Lent 3: Father Gethin

Lent 3

A Word about the Readings
by Father Gethin


(The readings may be found here)

This Sunday, as we witness the power of our Saviour over the demons, as we watch the ‘stronger man’ come and proclaim the Kingdom of God with a divine might and authority, our sense of conviction, our Christian calling to ‘draw near to God,’ (James 4:8), also receives a new and clearer focus. “Be ye therefore followers of God,” Paul tells us, “and walk in love, as Christ also hath loved us.

As we acclimatize to the rigours of the wilderness, and as we leave behind the stench and struggle of the earthly city, our troubled minds and bodies begin to find space and time to be renewed in the power and presence of our Lord. We begin to sense more keenly how He is not only the light of truth, which may overwhelm us with its uncompromising perfection, but that His light is also life. His truth and wisdom are our life and salvation, which serve to bless and comfort us, ‘as dear children.’ This is a crucial discovery. Without it, all of our faithful efforts in discipleship will be moved by duty and obligation, rather than devotion and joy—and therefore neither knowing, nor able to share, the grace and peace which the secure disciple knows.

How shall we make our way through this stage of our conversion, this further step in our earthly passage of faith into the Kingdom of Heaven? It is a curious thing, how today’s Gospel makes the point so simply, while at the same time, never saying it out loud.
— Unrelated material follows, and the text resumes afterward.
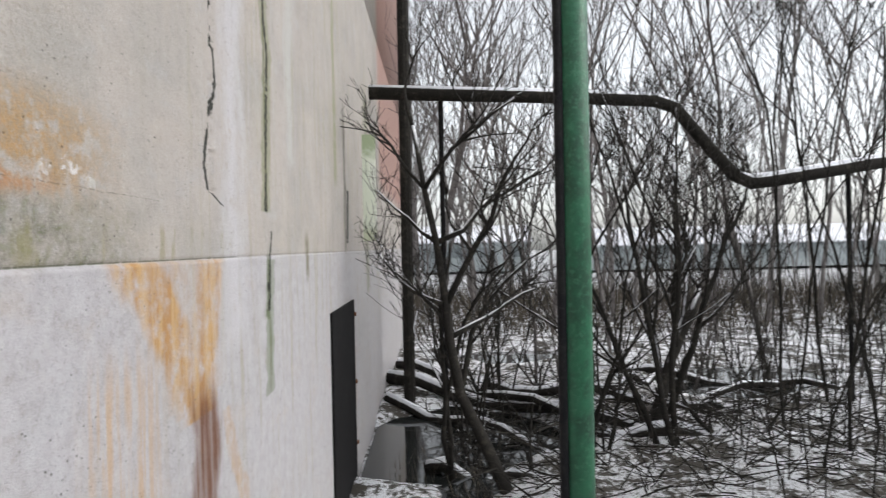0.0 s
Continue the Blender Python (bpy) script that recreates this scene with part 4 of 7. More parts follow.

Jesus is at pains for His hearers and us not to be misled in the spiritual landscape, where demons confront and assault us, where angels are sent to aid us, and where God has power to save: “When a strong man armed keepeth his palace, his goods are in peace; but when a stronger than he shall come upon him, and overcome him, he taketh from him all his armour wherein he trusted, and divideth the spoils.” Jesus, having just demonstrated His power over the demons, stands as the stronger man; He is the light that shines in darkness, and is not overcome. Yet His victory alone is no guarantee of our peace. “then [the demon] goes and takes to him seven other spirits more wicked than himself, and they enter in, and dwell there; and the last state of that man is worse than the first.” Freedom is more than the defeat of an enemy: it is the establishment of a new life and goodness in the soul’s free devotion to its true love. The Stronger Man must be freely offered welcome in the heart’s dwelling place, the house of the soul. The light of the world must be offered a home within us–and in that act of spiritual welcome, the home becomes undivided, secure against the evils that would do it harm, we become ‘children of light’ and the ‘sweet smelling savour’ of true life and liberty pervades us with its beauty. And this state, then, will be better than the first.